A Silent Film are a band I’ve touched base with a few times over the years. They didn’t register with me in 2005 with an unprepossessing Punt appearance, but last year’s ‘The Projectionist’ EP, a hushed, mysterious series of beautifully-arranged ballads, made me a convert. Their debut album, ‘The City that Sleeps’ updates their sound to the twenty-first century (‘The Projectionist’ often sounded as if it had been produced by Daniel Lanois circa 1987) and sounds formidably commercial, which may offend some Oxford hipsters. I like it immensely.
Two old songs have been re-recorded for the album. ‘Sleeping Pills’ was the highlight of ‘The Projectionist’, with its lovely marimba intro and a chorus that wasn’t so much singable as beltable. The new recording is inferior to the original as art (it’s more heckly, not as lush and the vocal performance isn’t as effortless), but it sounds more contemporary and is of a piece with the album as a whole. ‘Lamplight’, a daringly understated love song that managed to treat the hoary old subject as something new and strange, has had its chord sequence tweaked a bit, with the effect of rendering it more obvious, perhaps less interesting but catchier.
Far more interesting are the new songs, most of which are superb. ‘Thirteen Times the Strength’ has an epic, ecstatic freedom that I haven’t heard from the band before, especially in the chorus. It features many of the recurrent traits of the album: diamantine piano figures, syncopated drumming, spacey guitars and Robert Stevenson’s excellent vocals, which bear comparison with Peter Gabriel, Tom Chaplin and Chris Martin.

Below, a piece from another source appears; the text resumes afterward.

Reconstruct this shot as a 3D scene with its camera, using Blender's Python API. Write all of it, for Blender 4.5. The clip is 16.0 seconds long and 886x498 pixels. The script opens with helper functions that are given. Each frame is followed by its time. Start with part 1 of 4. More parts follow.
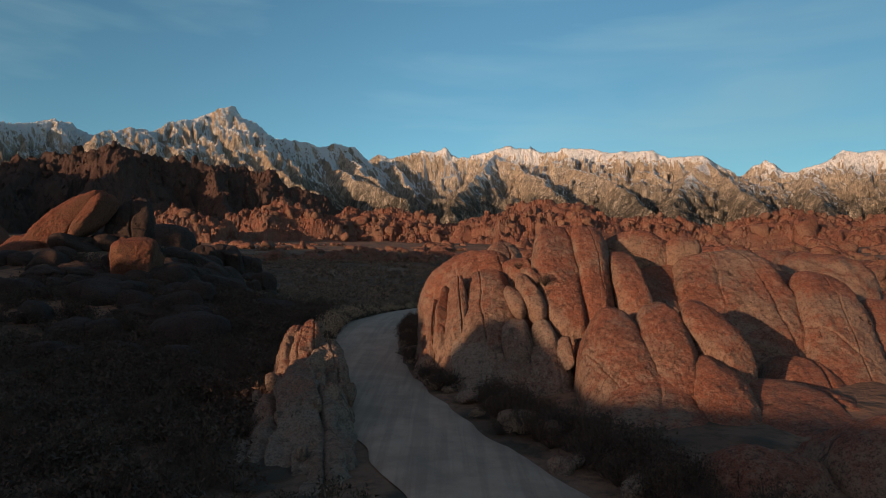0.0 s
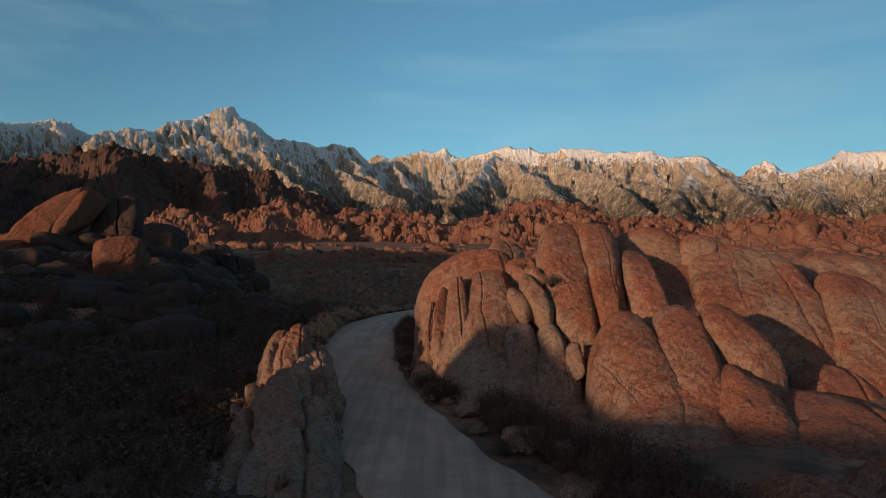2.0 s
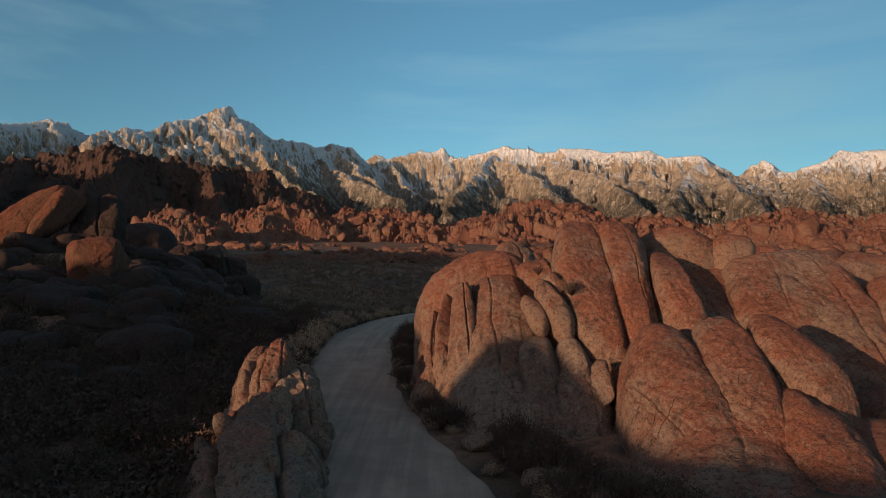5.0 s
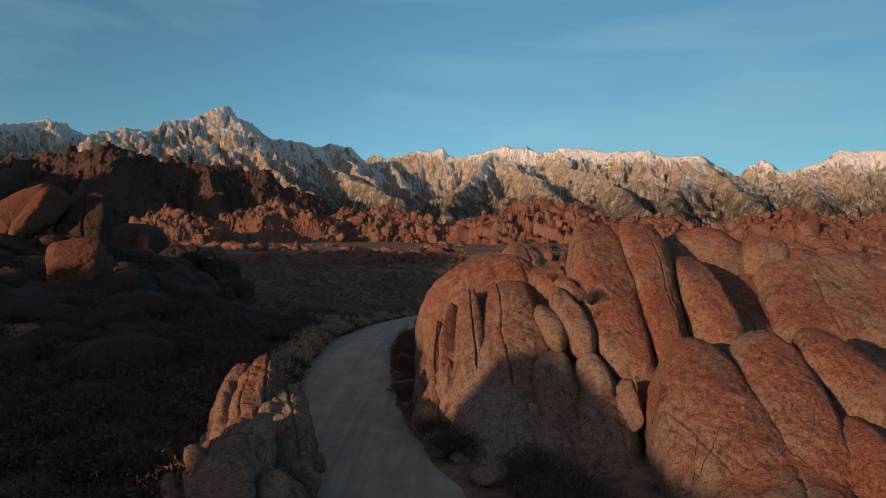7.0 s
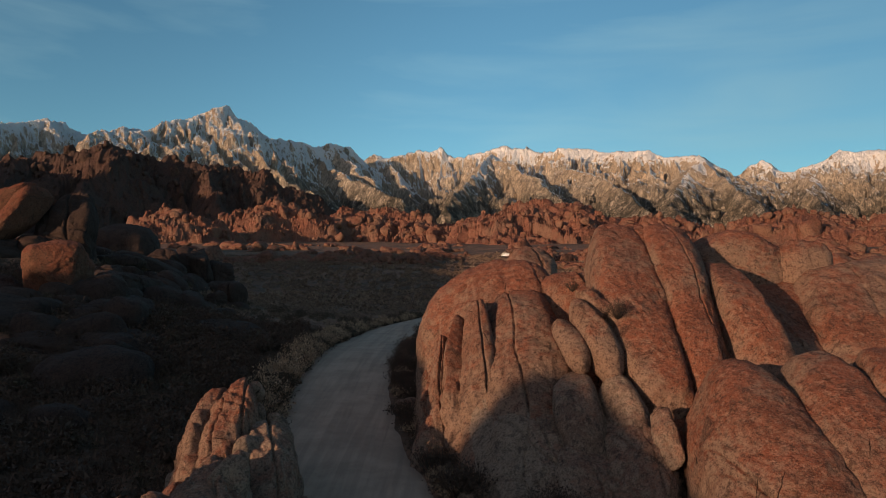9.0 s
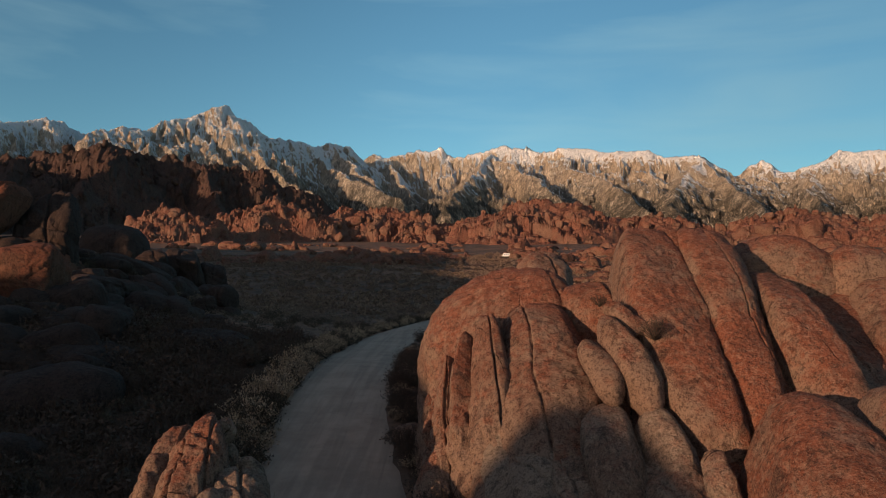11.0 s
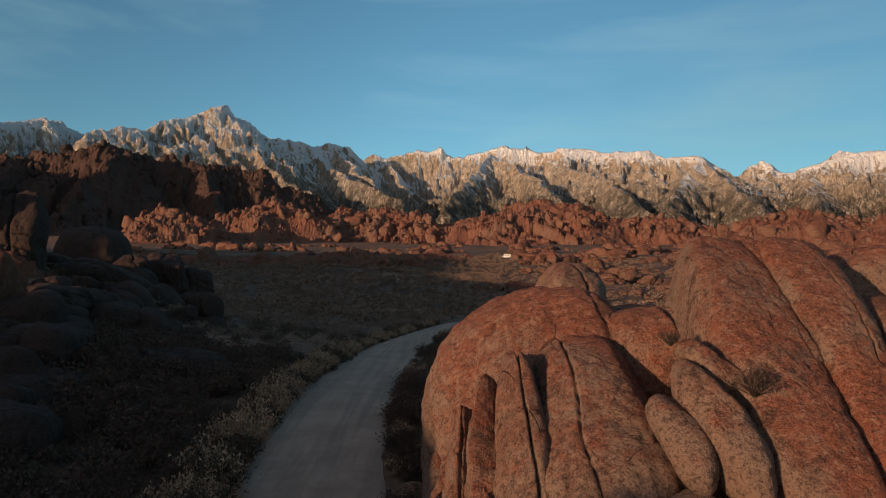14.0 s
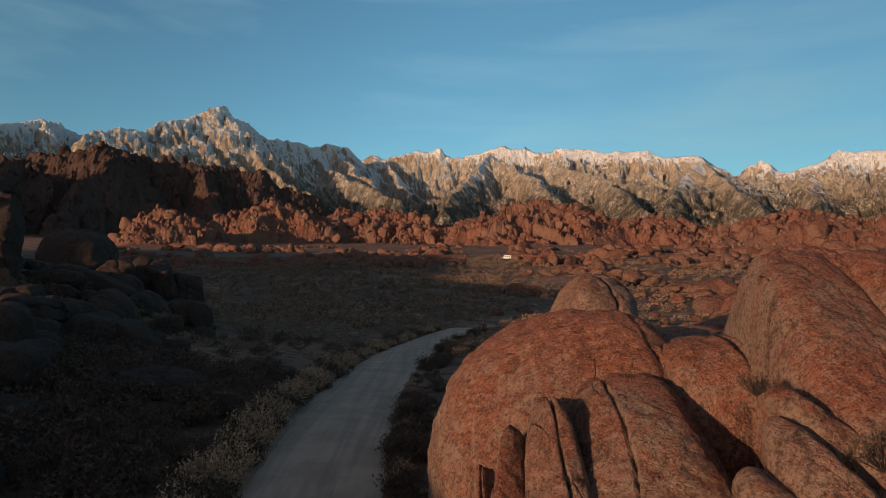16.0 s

Coldplay’s ‘Clocks’ may be conjured with, but ASF win that particular battle because their chorus-writing is stronger and the lyrics are sharper: Stevenson’s words aren’t particularly clear or poetic, but he has a knack for dramatic vignette:
‘I don’t ever want to see a face like that
So I left my clothes on the river bank
I don’t want to face you with a heavy head
I’ve taken my body to the river bed’
‘One Wrong Door’ is less melodically strong, but has a richness and sophistication which make it one for the connoisseurs. There is a simple bell-like melody at the start which is pure John Barry or Harry Nilsson, and the string parts, locked cleverly with the syncopated bass, provide added class.
My personal favourite is the gorgeous ‘Feather White’, largely due to its plangent multi-tracked chorus, sung by Stevenson with immense gravitas. Those who would turn music into train-spotting might cite minor steals from Muse and Keane, the former contributing the arpeggiated piano intro, the latter one or two vocal phrases in the verse. They might add Radiohead’s ‘The Bends’ for the nautical imagery. But then they should shut up. The song is mighty, beautiful and serious.
‘You Will Leave a Mark’ is a bit of an ASF rarity in that it actually rocks quite hard- this comes about due to the drummer largely giving the syncopations a break and pinging the tune along at a good lick with the emphasis on the two and the four. ‘Ghosts in the Water’ is icily attractive, fusing moments of Eric Satie, Beethoven’s Moonlight Sonata and Radiohead’s ‘Pyramid Song’ to produce a complex, sometimes dissonant work that baffles and excites in equal measure.
In sum, this album feels to me not far short of a masterpiece. In the discipline and care which the band have lavished on every one of the eleven songs (it has no dud tracks, although ‘Julie June’ is a little bland in places), the flawless playing, the evocative if elusive lyrics and Stevenson’s marvellous voice, they are excelled by no-one in Oxford and not many elsewhere in the country. Yes, many of the tracks are populist, yes they are influenced by bands who are not the acme of studied coolness and no, I don’t care and neither should you. ASF, like Pulp before them, will make the mainstream better. Buy the record.